The Sunshine State is experiencing its first net emigration of people since World War II. With real estate and the job market in shambles, Florida is experiencing a record outflow of its residents. And at this point it looks like the state’s population reduction trend will continue. According to Sun Sentinel, a study last week by the Pew Center on the States identified Florida as one of the states at risk of fiscal calamity and cited its reliance on population growth as contributing to its economic woes. Florida’s population is shrinking at a disturbing trend, said the report.
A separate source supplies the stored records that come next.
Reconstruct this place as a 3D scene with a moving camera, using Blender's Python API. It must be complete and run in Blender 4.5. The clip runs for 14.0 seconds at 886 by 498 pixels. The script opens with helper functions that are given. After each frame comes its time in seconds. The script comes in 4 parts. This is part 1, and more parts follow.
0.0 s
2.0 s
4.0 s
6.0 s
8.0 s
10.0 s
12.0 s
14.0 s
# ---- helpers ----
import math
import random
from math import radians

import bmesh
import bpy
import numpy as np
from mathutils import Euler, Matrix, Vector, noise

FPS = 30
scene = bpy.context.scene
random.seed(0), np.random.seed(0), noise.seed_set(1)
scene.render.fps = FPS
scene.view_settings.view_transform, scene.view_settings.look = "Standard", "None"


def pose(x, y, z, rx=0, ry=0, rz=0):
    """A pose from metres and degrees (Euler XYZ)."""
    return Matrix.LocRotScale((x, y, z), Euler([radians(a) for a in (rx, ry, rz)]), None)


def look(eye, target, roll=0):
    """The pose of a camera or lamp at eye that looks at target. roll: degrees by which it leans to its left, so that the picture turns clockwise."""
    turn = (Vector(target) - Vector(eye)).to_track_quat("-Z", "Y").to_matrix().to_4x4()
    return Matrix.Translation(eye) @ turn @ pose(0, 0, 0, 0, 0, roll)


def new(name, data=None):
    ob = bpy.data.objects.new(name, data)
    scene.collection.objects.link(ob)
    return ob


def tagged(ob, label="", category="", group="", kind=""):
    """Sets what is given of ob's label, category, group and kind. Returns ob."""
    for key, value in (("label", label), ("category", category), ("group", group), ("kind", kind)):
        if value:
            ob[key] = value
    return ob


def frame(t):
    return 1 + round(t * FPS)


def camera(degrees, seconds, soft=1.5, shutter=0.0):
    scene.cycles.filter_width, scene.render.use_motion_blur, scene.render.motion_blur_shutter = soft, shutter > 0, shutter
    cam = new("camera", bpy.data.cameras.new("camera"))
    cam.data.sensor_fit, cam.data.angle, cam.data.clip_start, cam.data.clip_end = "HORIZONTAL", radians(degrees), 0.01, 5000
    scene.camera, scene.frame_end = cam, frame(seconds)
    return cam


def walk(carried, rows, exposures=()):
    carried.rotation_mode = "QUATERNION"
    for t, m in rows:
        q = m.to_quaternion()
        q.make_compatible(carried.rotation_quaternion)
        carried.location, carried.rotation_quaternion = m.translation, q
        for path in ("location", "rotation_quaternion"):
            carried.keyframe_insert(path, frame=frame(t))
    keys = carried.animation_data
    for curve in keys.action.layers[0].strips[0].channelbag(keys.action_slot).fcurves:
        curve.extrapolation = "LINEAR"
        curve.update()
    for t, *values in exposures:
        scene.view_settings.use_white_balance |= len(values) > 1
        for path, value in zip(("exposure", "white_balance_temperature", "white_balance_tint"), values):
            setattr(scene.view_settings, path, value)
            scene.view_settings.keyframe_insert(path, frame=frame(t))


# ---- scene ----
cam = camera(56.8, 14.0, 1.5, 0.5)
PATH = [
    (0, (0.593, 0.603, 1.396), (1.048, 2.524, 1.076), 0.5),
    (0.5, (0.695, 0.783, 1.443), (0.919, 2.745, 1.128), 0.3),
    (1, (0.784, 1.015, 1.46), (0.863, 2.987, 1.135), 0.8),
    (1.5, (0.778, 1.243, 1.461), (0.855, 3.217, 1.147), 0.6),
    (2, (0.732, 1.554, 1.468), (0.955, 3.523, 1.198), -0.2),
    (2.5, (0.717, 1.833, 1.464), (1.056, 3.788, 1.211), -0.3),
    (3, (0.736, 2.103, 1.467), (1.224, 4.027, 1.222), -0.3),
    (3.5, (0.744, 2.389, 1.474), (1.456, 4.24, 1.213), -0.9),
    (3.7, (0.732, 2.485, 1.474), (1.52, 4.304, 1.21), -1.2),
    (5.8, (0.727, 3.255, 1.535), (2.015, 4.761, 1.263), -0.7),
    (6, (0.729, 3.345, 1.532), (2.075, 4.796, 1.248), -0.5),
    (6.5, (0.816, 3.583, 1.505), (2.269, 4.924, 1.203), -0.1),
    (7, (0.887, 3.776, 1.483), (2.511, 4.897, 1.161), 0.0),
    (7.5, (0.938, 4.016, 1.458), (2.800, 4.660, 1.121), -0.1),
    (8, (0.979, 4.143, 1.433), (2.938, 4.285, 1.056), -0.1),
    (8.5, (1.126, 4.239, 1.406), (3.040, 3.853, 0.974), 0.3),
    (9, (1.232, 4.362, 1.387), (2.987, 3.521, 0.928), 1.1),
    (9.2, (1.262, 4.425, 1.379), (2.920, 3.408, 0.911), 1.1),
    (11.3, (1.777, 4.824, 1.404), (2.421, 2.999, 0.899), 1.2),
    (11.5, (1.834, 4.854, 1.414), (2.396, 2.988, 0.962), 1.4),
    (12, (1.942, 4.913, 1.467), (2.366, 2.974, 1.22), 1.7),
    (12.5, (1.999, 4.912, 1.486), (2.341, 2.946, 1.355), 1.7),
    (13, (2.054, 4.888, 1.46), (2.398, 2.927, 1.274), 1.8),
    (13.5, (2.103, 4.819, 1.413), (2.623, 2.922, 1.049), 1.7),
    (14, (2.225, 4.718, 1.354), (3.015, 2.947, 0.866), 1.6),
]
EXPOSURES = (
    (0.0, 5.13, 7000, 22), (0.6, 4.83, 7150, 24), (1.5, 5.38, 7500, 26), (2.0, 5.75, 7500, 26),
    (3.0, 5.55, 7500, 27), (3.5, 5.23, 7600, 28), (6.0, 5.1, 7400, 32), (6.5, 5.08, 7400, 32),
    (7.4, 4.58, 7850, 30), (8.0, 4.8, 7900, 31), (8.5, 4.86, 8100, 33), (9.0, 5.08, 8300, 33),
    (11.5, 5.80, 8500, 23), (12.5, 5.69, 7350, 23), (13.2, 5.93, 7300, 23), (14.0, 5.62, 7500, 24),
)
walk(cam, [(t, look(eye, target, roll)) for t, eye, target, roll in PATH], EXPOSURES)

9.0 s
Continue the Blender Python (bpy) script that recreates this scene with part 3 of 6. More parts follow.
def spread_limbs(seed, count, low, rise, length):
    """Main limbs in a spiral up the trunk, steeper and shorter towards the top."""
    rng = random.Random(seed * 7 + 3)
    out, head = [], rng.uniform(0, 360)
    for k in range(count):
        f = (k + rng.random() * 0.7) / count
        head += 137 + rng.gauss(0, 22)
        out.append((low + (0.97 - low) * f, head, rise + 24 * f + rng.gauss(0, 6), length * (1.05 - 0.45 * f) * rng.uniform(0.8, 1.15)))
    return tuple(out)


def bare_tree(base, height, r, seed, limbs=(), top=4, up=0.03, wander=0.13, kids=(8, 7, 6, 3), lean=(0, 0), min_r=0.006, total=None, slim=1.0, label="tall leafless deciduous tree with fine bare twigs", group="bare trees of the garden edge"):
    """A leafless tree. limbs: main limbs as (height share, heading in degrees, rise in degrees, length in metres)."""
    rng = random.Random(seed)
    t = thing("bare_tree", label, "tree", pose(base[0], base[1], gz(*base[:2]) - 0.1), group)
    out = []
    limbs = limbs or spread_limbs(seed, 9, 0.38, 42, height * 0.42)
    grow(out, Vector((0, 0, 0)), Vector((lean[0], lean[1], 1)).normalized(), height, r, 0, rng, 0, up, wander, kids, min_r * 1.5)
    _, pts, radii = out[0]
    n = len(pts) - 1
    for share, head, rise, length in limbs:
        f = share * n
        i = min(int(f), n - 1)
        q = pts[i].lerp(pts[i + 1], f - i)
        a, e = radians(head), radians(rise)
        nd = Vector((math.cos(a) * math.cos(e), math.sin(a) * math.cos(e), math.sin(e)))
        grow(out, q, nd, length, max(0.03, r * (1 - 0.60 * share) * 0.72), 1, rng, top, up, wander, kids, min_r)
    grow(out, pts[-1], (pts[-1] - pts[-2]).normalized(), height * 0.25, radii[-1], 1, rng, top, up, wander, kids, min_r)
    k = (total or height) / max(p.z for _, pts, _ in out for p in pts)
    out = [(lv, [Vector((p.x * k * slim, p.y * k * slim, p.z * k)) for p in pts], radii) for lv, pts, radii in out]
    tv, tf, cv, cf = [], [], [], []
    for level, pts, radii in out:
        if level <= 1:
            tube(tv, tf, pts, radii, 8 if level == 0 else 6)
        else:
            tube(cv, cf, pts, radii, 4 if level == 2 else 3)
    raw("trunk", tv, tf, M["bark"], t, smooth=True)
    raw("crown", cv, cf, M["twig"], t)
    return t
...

“Later this month, Rick and Connie Desrochers will join a migration out of Florida that began before the housing market collapsed and the recession kicked in. In 2009, more than 500,000 people like them will leave. And for the first time since World War II, Florida’s population will actually shrink — by about 60,000 residents, state demographers estimate.” [emphasis added]
Census figures show more people moving out of Florida to other states than moving in from other parts of the country. In Metro Orlando for example, 9,000 more people left Florida than moved in from other states. Before the recession, the area was gaining more than 70,000 people a year.
Growth has slowed in many places across the country as the recession stifles Americans’ ability to sell their homes and move. But in many ways, the slowdown, notes the Sun Sentinel, is worse here because Florida’s economy has long been built on rapid growth.